SEAD breaks IADS cohesion by blinding sensors through electronic warfare, destroying radar emitters with anti-radiation missiles, disrupting command networks, and forcing radars into silence through threat alone.

Once the IADS is fragmented, it ceases to function as a system and degrades into isolated, ineffective components.


CONTEXTUAL EXAMPLES

The Global Benchmark

The Soviet Union pioneered the concept of a fully integrated air defence system, combining layered SAM belts with extensive radar coverage and centralised command. Modern Russia has refined this into the S-300 and S-400 networks, capable of engaging multiple targets simultaneously across vast distances. These systems are designed not merely to defend territory but to deny air superiority to technologically advanced adversaries.

The Bharatiya Perspective

Bharat is steadily building a multi-layered IADS architecture integrating the S-400 at long range, the indigenous Akash system at medium range, and surveillance assets including the NETRA Airborne Early Warning and Control platform. The objective is a credible air defence umbrella capable of countering aerial threats on both the western and northern fronts simultaneously.

In a two-front scenario, the survivability of Bharatiya airbases, command centres, and strategic assets depends directly on the coherence of this integrated defensive grid. Equally, adversary IADS networks along the LAC and across Pakistan's air defence belt become primary targets for Bharatiya SEAD and DEAD operations from the very first day of any conflict.

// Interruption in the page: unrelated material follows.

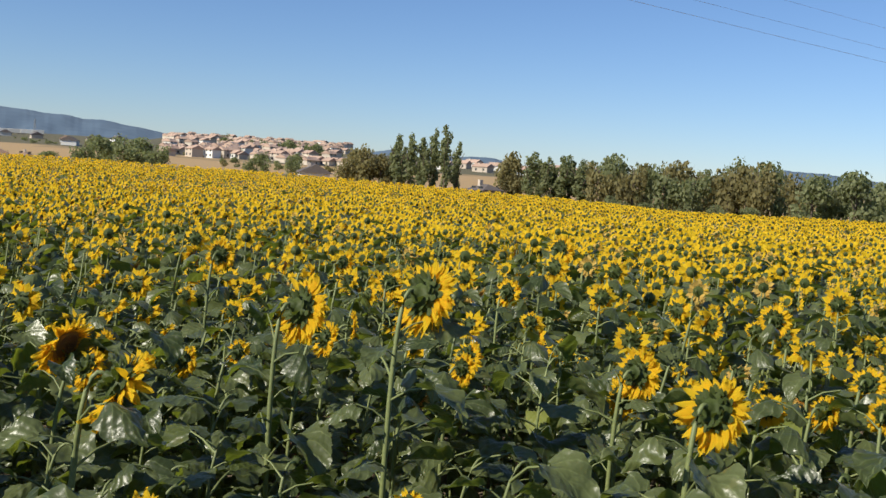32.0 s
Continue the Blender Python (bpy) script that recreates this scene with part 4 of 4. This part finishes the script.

Contemporary Warfare: The Ukraine Lesson

The Russia-Ukraine conflict demonstrates that even advanced IADS can be degraded through persistent SEAD, drone swarms, and precision strikes. It also shows, however, that a dispersed, mobile, and adaptive IADS can deny complete air superiority, prolong conflict, and raise the operational cost for the attacker significantly.


KEY TAKEAWAY

IADS defines the battlespace before the first shot is fired.

If it holds, the sky is denied.

If it breaks, the war shifts decisively in favour of the attacker.